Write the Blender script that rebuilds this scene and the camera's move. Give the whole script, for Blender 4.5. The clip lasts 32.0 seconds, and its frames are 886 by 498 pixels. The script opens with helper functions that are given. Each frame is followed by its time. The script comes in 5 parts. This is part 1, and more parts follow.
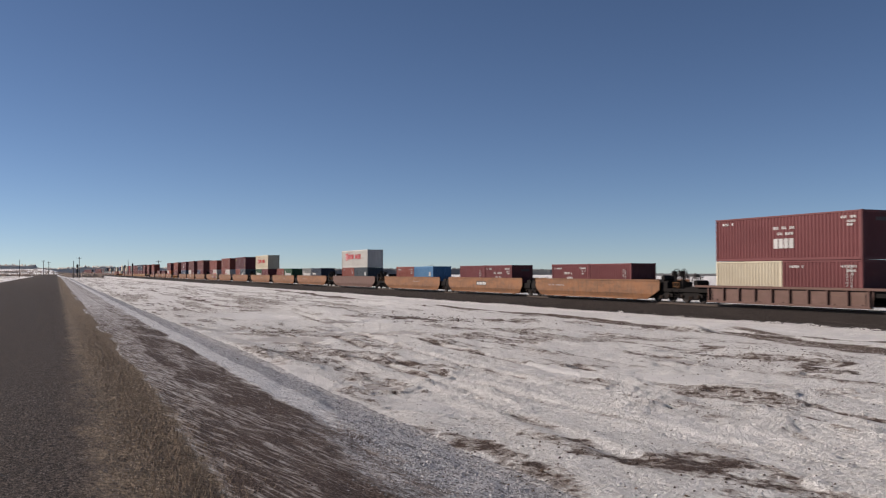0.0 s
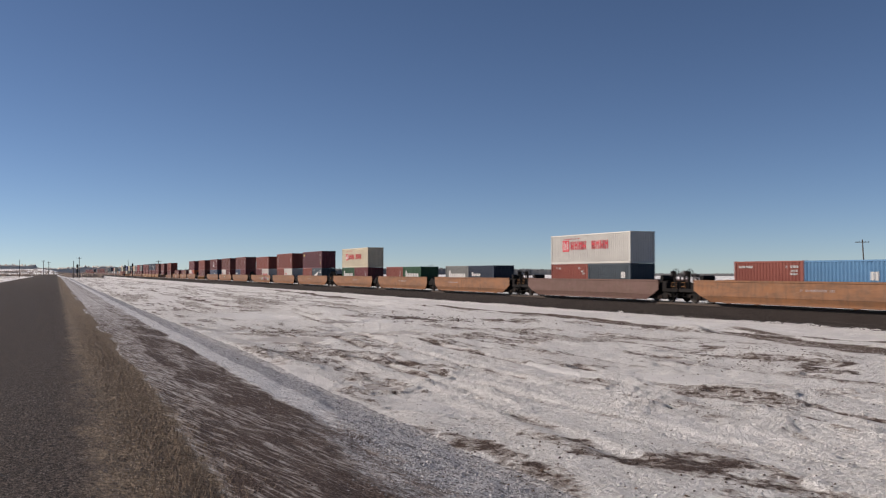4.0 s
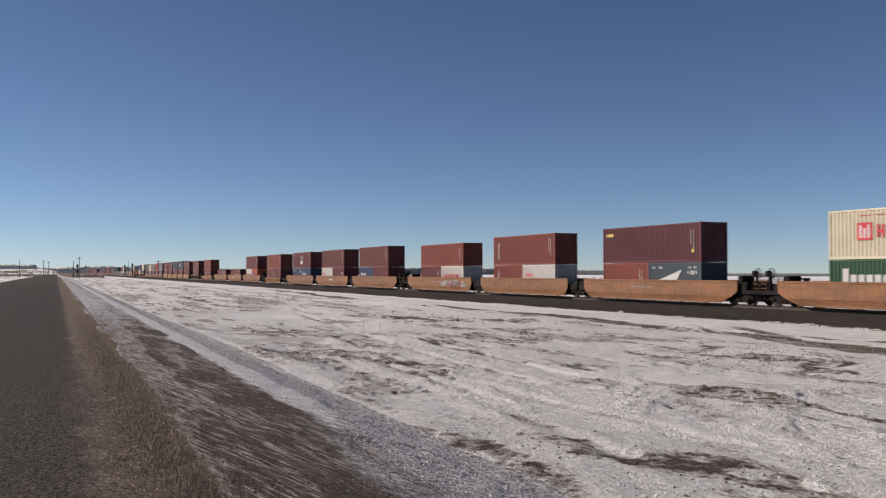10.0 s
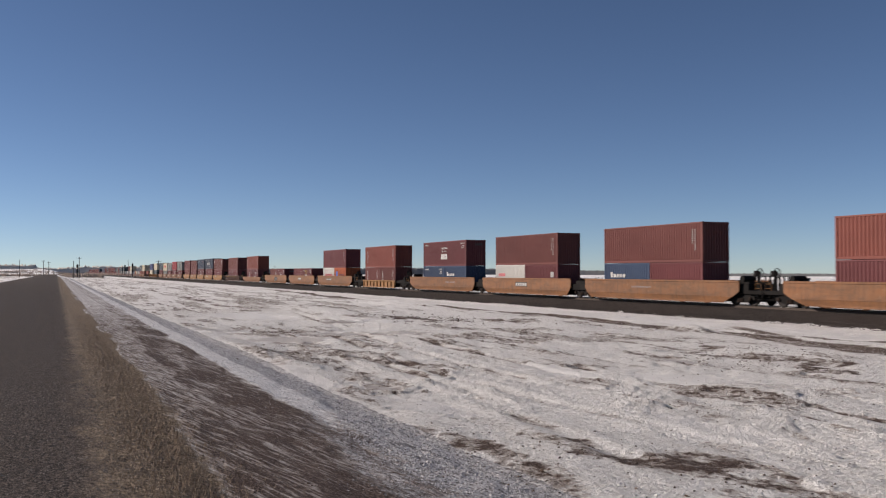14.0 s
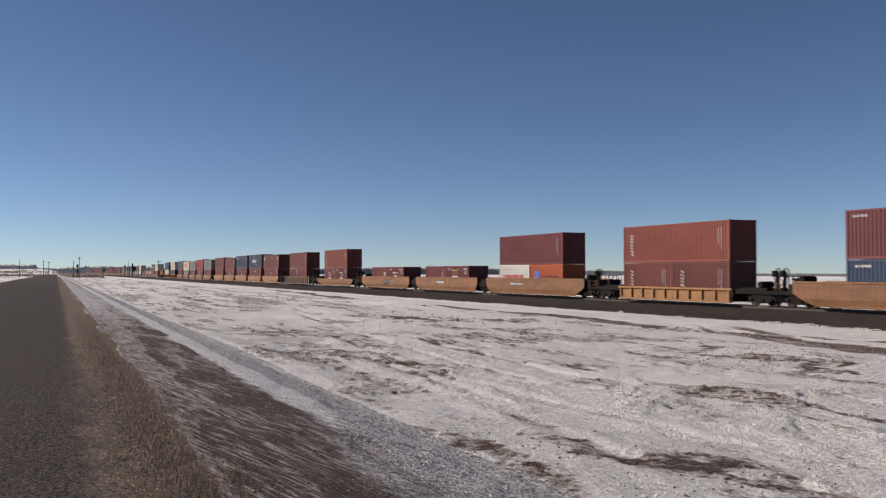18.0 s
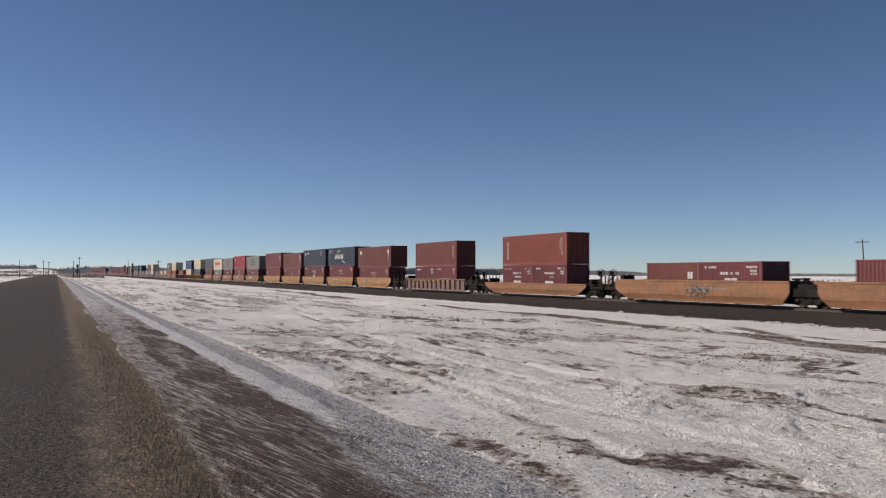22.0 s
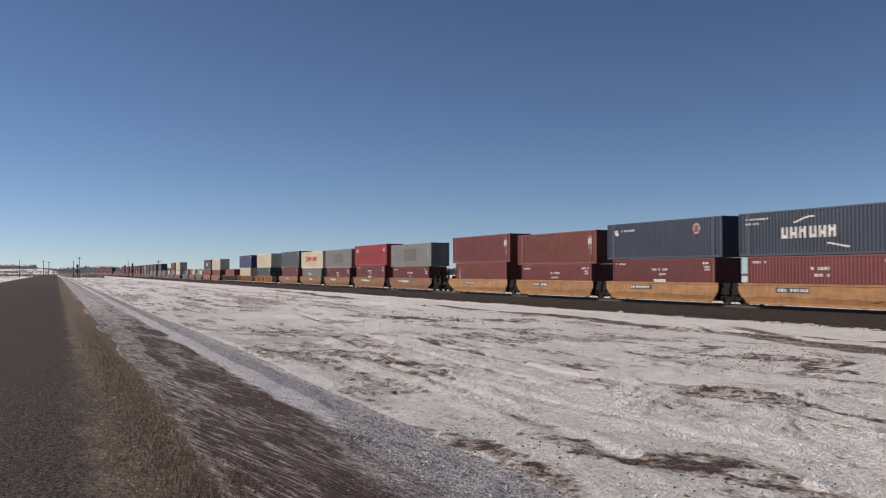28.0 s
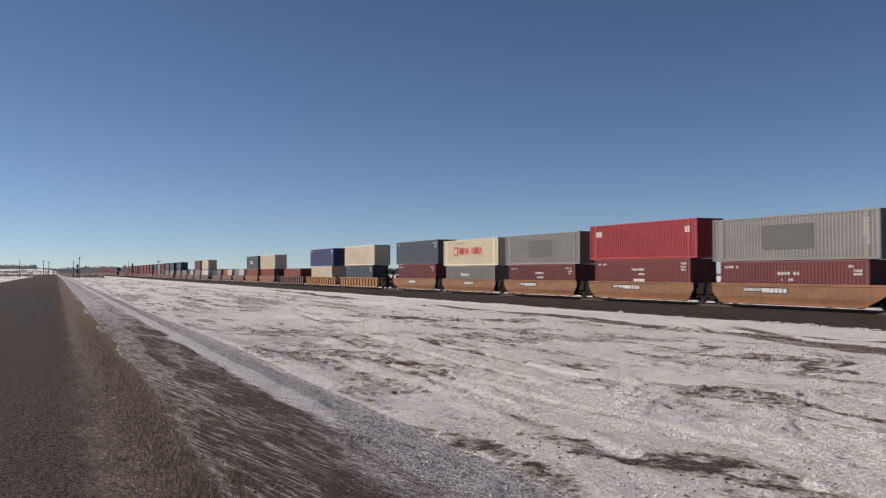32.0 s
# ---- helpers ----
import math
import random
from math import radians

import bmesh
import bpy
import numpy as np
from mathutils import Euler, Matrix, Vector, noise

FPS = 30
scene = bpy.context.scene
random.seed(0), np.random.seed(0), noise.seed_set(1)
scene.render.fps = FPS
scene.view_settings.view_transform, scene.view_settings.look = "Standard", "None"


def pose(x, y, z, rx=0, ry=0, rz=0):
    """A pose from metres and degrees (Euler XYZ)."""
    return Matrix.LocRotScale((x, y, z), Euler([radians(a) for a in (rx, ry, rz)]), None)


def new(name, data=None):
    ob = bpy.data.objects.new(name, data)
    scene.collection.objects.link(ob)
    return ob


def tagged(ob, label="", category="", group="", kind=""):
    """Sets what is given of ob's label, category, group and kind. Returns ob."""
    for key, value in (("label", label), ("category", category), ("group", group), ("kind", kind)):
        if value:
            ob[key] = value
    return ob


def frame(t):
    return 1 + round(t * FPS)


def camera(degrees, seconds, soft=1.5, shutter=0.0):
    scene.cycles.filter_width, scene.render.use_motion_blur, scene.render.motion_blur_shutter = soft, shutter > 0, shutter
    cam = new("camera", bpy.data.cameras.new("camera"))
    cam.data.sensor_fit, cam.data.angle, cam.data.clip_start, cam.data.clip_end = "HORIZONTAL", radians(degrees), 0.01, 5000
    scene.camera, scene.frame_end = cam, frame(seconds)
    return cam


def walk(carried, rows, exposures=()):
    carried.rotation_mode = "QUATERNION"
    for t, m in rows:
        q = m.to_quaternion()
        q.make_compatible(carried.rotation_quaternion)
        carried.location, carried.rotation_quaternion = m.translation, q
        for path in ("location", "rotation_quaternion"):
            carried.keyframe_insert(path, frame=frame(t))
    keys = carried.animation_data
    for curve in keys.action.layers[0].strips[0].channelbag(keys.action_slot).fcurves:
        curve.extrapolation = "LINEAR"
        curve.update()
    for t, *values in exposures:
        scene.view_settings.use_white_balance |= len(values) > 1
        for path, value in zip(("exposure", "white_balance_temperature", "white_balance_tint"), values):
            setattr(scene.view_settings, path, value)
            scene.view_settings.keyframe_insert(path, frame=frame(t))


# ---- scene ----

===============

- **Exercise goal**
Starting with the line that contains "for curve in", repeat each line through the last one exactly as it appears. Include both ends and nothing more.

- **Finished task**
    for curve in keys.action.layers[0].strips[0].channelbag(keys.action_slot).fcurves:
        curve.extrapolation = "LINEAR"
        curve.update()
    for t, *values in exposures:
        scene.view_settings.use_white_balance |= len(values) > 1
        for path, value in zip(("exposure", "white_balance_temperature", "white_balance_tint"), values):
            setattr(scene.view_settings, path, value)
            scene.view_settings.keyframe_insert(path, frame=frame(t))


# ---- scene ----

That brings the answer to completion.